Supplemento alla III parte |
Pare che dopo la separazione il marito e la moglie non possano riconciliarsi.
1. Nel diritto [ Decr. di Graz. 2,6,4,6 ] si riscontra questa norma: « Ciò che è stato ben definito una volta non deve essere ritrattato con una nuova decisione ».
Ma che essi dovessero separarsi fu definito dalla Chiesa.
Quindi non possono più riconciliarsi.
2. Se la riconciliazione fosse possibile, pare che il marito dovrebbe essere tenuto a riprendere la moglie soprattutto dopo la sua emendazione.
Invece non è tenuto: poiché la moglie non può portare l'emendazione a propria difesa, quando il marito la accusa di adulterio.
Perciò la riconciliazione non può essere fatta in alcun modo.
3. Se fosse possibile la riconciliazione, la moglie adultera dovrebbe essere tenuta a tornare col marito che la richiama.
Invece non è tenuta: poiché ormai sono separati per un giudizio della Chiesa.
Quindi ecc.
4. Se fosse lecita la riconciliazione con la moglie adultera, questa dovrebbe avvenire soprattutto quando si riscontra che il marito dopo il divorzio ha commesso adulterio.
E invece neppure in questo caso la moglie può obbligarlo a riconciliarsi, dopo una giusta sentenza di separazione.
Quindi in nessun caso possono riconciliarsi.
5. Se un marito occultamente adultero rimanda la moglie convinta di adulterio dinanzi al tribunale della Chiesa, la separazione è un atto ingiusto.
Eppure il marito non è tenuto a riprendere la moglie: poiché questa non è in grado di provare in giudizio l'adulterio del marito.
Molto meno quindi può avvenire la riconciliazione quando la separazione è stata fatta giustamente.
1. S. Paolo [ 1 Cor 7,11 ] ha scritto: « Se [ la moglie ] si separa, rimanga senza sposarsi o si riconcilii col marito ».
2. Il marito aveva la facoltà di non rimandare la moglie dopo l'adulterio.
Quindi per lo stesso motivo può riconciliarsi con essa.
Se la moglie dopo la separazione si è emendata dal suo peccato facendo penitenza, il marito può riconciliarsi con essa.

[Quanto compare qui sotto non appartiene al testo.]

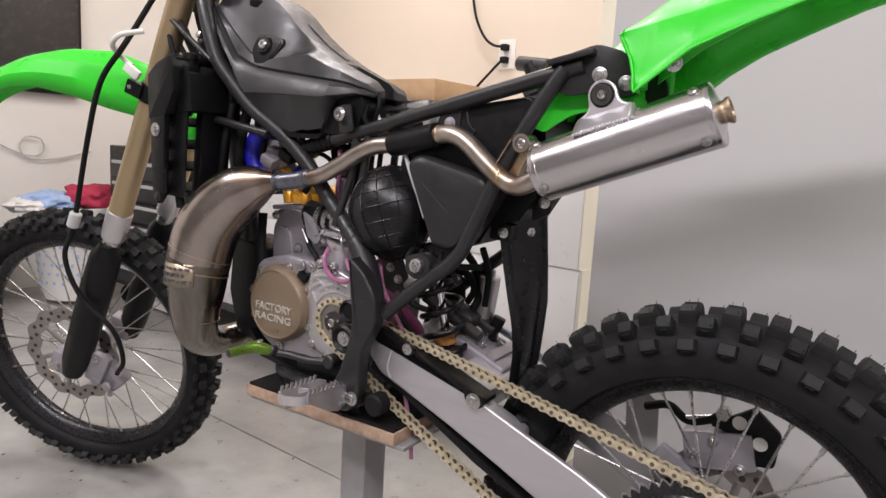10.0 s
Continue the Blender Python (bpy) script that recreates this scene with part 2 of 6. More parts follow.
def merge(bm, b2, m=None):
    if m is not None:
        bmesh.ops.transform(b2, matrix=m, verts=b2.verts)
    me = bpy.data.meshes.new("tmp")
    b2.to_mesh(me)
    b2.free()
    bm.from_mesh(me)
    bpy.data.meshes.remove(me)


def boxm(size, m=None, bev=0.0, seg=2):
    return add_box(bmesh.new(), size, m, bev, seg)


def span(a, b, bev=0.0):
    """A box from corner a to corner b."""
    c = [(p + q) / 2 for p, q in zip(a, b)]
    return boxm([abs(q - p) for p, q in zip(a, b)], Matrix.Translation(c), bev)


def lathe(bm, profile, m=None, seg=32, close=False):
    """Rings of (along, radius) turned round the local z axis."""
    b2 = bmesh.new()
    rings = []
    for h, r in profile:
        if r < 1e-6:
            rings.append([b2.verts.new((0, 0, h))])
        else:
            rings.append([b2.verts.new((r * math.cos(2 * math.pi * i / seg), r * math.sin(2 * math.pi * i / seg), h)) for i in range(seg)])
    pairs = list(zip(rings, rings[1:])) + ([(rings[-1], rings[0])] if close else [])
    for a, b in pairs:
        for i in range(seg):
            j = (i + 1) % seg
            q = [a[i % len(a)], a[j % len(a)], b[j % len(b)], b[i % len(b)]]
            u = []
            for v in q:
                if v not in u:
                    u.append(v)
            if len(u) > 2:
                b2.faces.new(u)
    if not close:
        for r in (rings[0], rings[-1]):
            if len(r) > 2:
                b2.faces.new(r)
    merge(bm, b2, m)
    return bm


def along(a, b):
    """Turns the local z axis to run from a to b, starting at a."""
    d = Vector(b) - Vector(a)
    return Matrix.Translation(a) @ d.to_track_quat("Z", "Y").to_matrix().to_4x4()


def rod(bm, a, b, r, seg=16, bev=0.0):
    n = (Vector(b) - Vector(a)).length
    e = min(bev, r * 0.6)
    prof = [(0, r - e), (e, r), (n - e, r), (n, r - e)] if e else [(0, r), (n, r)]
    return lathe(bm, prof, along(a, b), seg)


def curve_points(pts, n=6):
    """A smooth run through points that may carry a radius as the fourth value."""
    p = [np.array(q, float) for q in pts]
    p = [2 * p[0] - p[1]] + p + [2 * p[-1] - p[-2]]
    out = []
    for i in range(1, len(p) - 2):
        for k in range(n):
            t = k / n
            out.append(0.5 * (2 * p[i] + (p[i + 1] - p[i - 1]) * t + (2 * p[i - 1] - 5 * p[i] + 4 * p[i + 1] - p[i + 2]) * t * t
                              + (3 * p[i] - p[i - 1] - 3 * p[i + 1] + p[i + 2]) * t ** 3))
    out.append(p[-2])
    return out


def tube(bm, pts, r=None, seg=14, n=6, caps=True, flat=1.0):
    """A round bar along points; with four values a point, the fourth is its radius."""
    c = curve_points(pts, n) if n else [np.array(q, float) for q in pts]
    pos = [Vector(q[:3]) for q in c]
    rad = [q[3] if len(q) > 3 else r for q in c]
    up = None
    rings = []
    for i, q in enumerate(pos):
        d = (pos[min(i + 1, len(pos) - 1)] - pos[max(i - 1, 0)]).normalized()
        if up is None:
            up = d.orthogonal().normalized()
        up = (up - d * up.dot(d)).normalized()
        side = d.cross(up)
        rings.append([bm.verts.new(q + (up * math.cos(a) + side * math.sin(a) * flat) * rad[i]) for a in [2 * math.pi * k / seg for k in range(seg)]])
    for a, b in zip(rings, rings[1:]):
        for i in range(seg):
            j = (i + 1) % seg
            bm.faces.new((a[i], a[j], b[j], b[i]))
    if caps:
        bm.faces.new(rings[0]), bm.faces.new(rings[-1])
    return bm


def prism(bm, outline, y0, y1, bev=0.0, seg=2, m=None):
    """A plate: an outline of (x, z) drawn out from y0 to y1."""
    b2 = bmesh.new()
    a = [b2.verts.new((x, y0, z)) for x, z in outline]
    b = [b2.verts.new((x, y1, z)) for x, z in outline]
    b2.faces.new(a), b2.faces.new(b[::-1])
    k = len(a)
    for i in range(k):
        j = (i + 1) % k
        b2.faces.new((a[i], b[i], b[j], a[j]))
    bmesh.ops.recalc_face_normals(b2, faces=b2.faces)
    bevel(b2, bev, seg)
    merge(bm, b2, m)
    return bm


def loft(bm, rings, closed=True, caps=True):
    vs = [[bm.verts.new(q) for q in r] for r in rings]
    for a, b in zip(vs, vs[1:]):
        k = len(a)
        for i in range(k if closed else k - 1):
            j = (i + 1) % k
            bm.faces.new((a[i], a[j], b[j], b[i]))
    if caps and closed:
        bm.faces.new(vs[0]), bm.faces.new(vs[-1])
    return bm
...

Se invece rimane incorreggibile, non deve riprenderla: per lo stesso motivo per cui non può tenerla quando essa non intende desistere dal peccato.
1. La sentenza ecclesiastica di divorzio non imponeva la separazione, ma ne accordava la facoltà.
Perciò la riconciliazione può essere fatta senza la ritrattazione della sentenza precedente.
2. L'emendazione della moglie deve indurre il marito a non accusare e a non rimandare l'adultera, ma non è possibile costringerlo a questo; e neppure la moglie può costringerlo a desistere dall'accusa con il suo pentimento.
Poiché la colpa, anche se cessa come atto e come macchia, rimane ancora come reato; e pur cessando come reato rispetto a Dio, rimane come reato rispetto al castigo della giustizia umana, poiché l'uomo non può, al pari di Dio, vedere il cuore [ 1 Sam 16,7 ].
3. La sentenza che viene pronunziata a favore di una persona non può recarle pregiudizio.
Essendo dunque la separazione accordata a favore del coniuge [ innocente ], essa non toglie a quest'ultimo la facoltà di chiedere il debito coniugale o di riprendere la moglie [ colpevole ].
Perciò la moglie è tenuta a tornare da lui, se viene richiamata, a meno che non abbia fatto voto di castità con il suo consenso.
4. Per l'adulterio da lui commesso dopo la separazione, a rigore di legge il marito prima innocente non può essere costretto a riprendere la moglie adultera.
Tuttavia secondo le regole dell'equità e in virtù del suo ufficio il giudice deve costringerlo a evitare il pericolo della sua anima e lo scandalo altrui, sebbene la moglie non abbia il diritto di chiedere la riconciliazione.
5. Anche se l'adulterio del marito è occulto, esso non toglie tuttavia il diritto di avvalersene contro l'accusa portata da lui contro la moglie adultera, sebbene essa non sia in grado di provarlo.
Quindi tale marito chiedendo il divorzio commette peccato: e se dopo la sentenza di separazione la moglie chiede il debito coniugale oppure la riconciliazione, è tenuto all'una e all'altra cosa.